As Yann Lecun has pointed out, next-generation AI research should shift from large-scale LLMs, as big leading tech corporations (e.g., OpenAI, Google) already possess huge GPU resources that small AI labs or even leading universities cannot afford. The focus should now be on developing small LLMs and enhancing them with agentic AI frameworks. Moreover, the invention of new architectures other than transformer-based models (the core component of both GPT and BERT) is also possible. Similar to how Sepp Hochreiter reinvented LSTM (the advanced version of RNN) with extended memory in his new project, Extended Long Short-Term Memory (xLSTM), to address the shortcomings of attention mechanisms in transformers, he established NXAI with xLSTM as the core building block of a European LLM, aiming for independence from American AI dominance. His work highlights the potential of new architectures, such as Modern Hopfield Networks, which strive to optimize memory fields efficiently.

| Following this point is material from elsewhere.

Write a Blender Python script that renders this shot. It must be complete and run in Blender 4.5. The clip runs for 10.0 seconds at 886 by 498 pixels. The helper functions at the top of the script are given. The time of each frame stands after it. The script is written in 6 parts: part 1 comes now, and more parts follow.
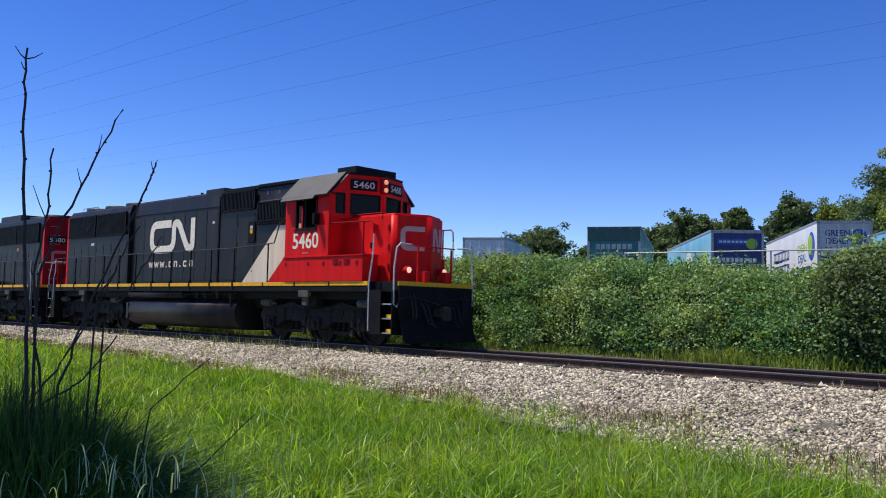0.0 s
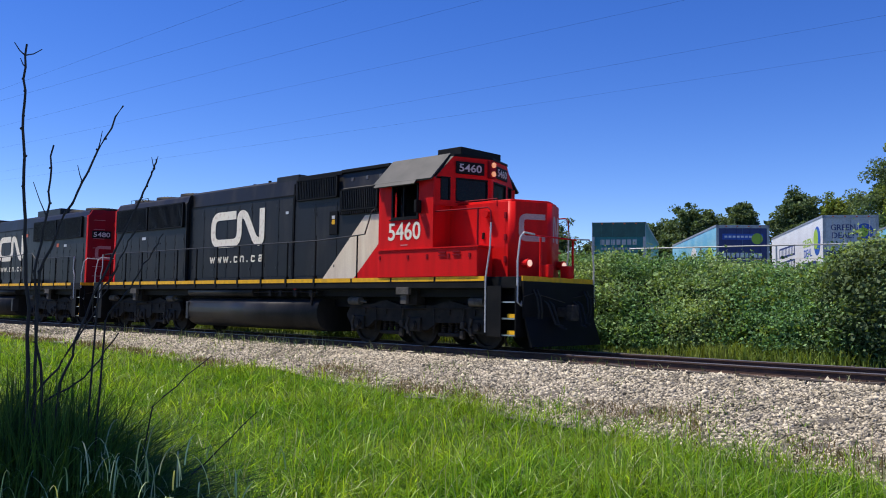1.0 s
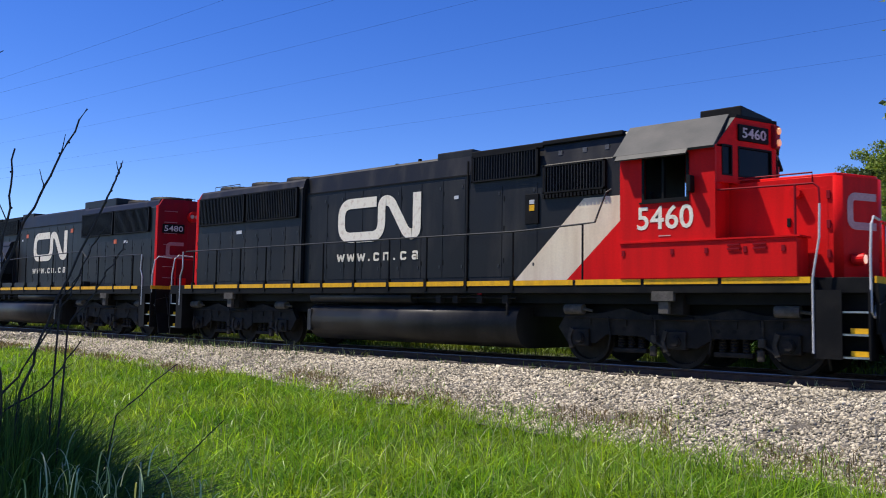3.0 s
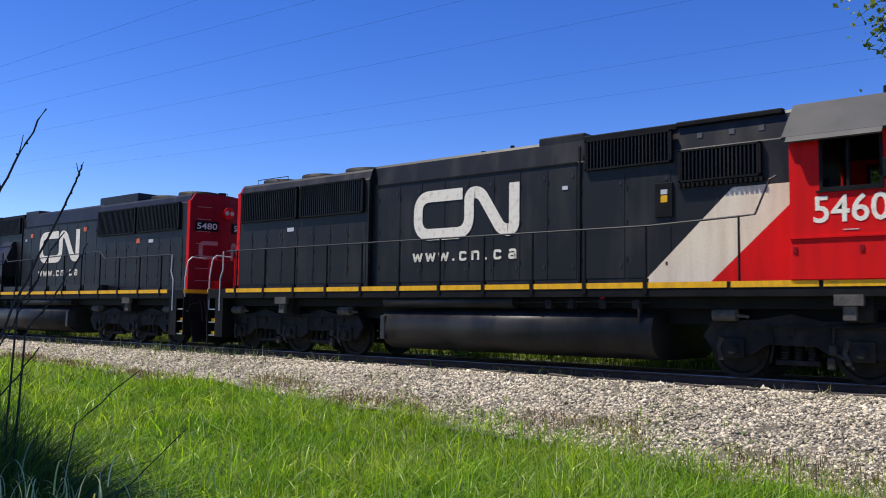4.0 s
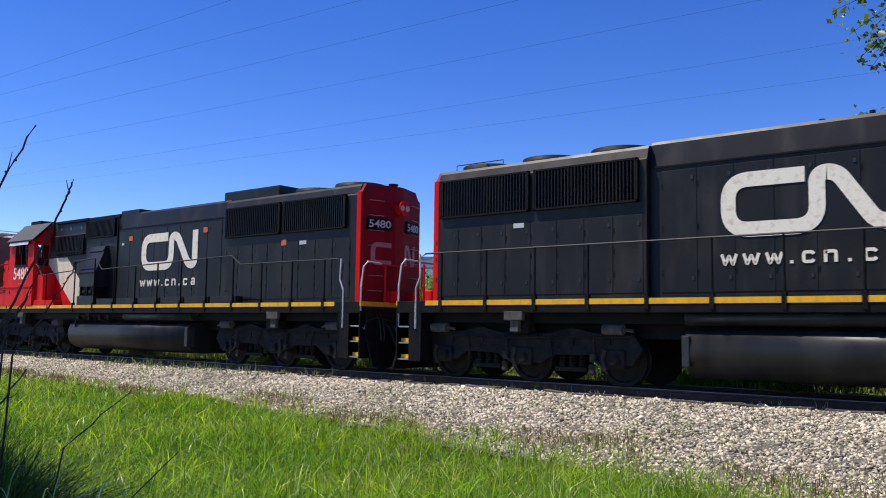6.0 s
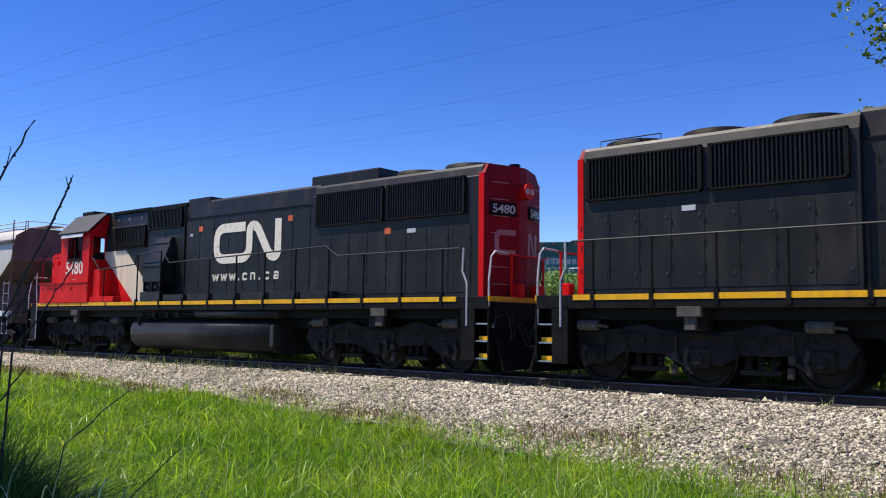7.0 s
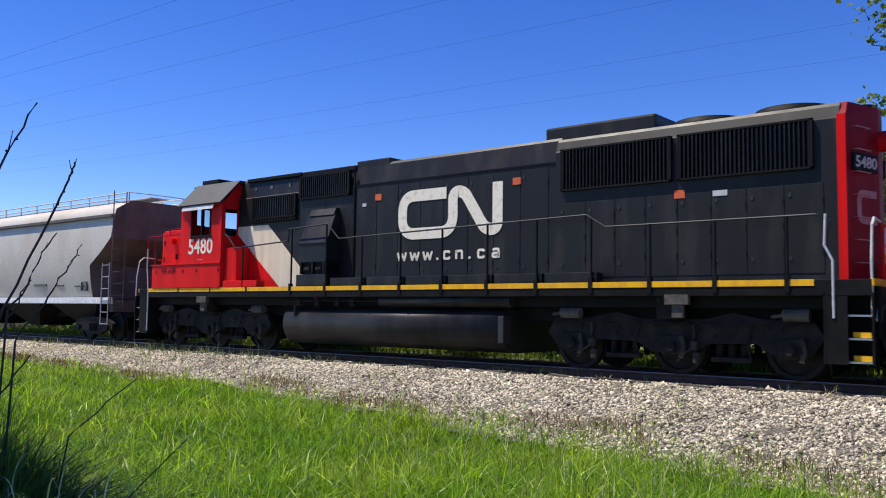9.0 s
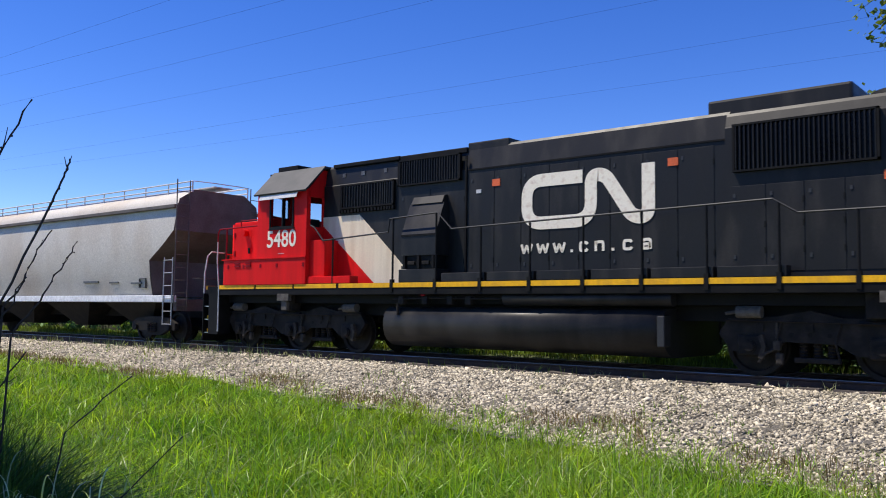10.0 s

In conclusion, the evolution of AI from simple Q&A systems to sophisticated agentic paradigms involves a deep integration of both micro and macro-level planning strategies. By understanding and leveraging the strengths of frameworks like Q*, PCHS, and MCTS, along with techniques such as A* Search and Q-Learning, we can develop more intelligent, adaptable, and efficient AI systems capable of tackling a wide range of tasks and environments. This comprehensive approach ensures that AI continues to advance in a manner that is both innovative and practical, meeting the complex demands of modern applications.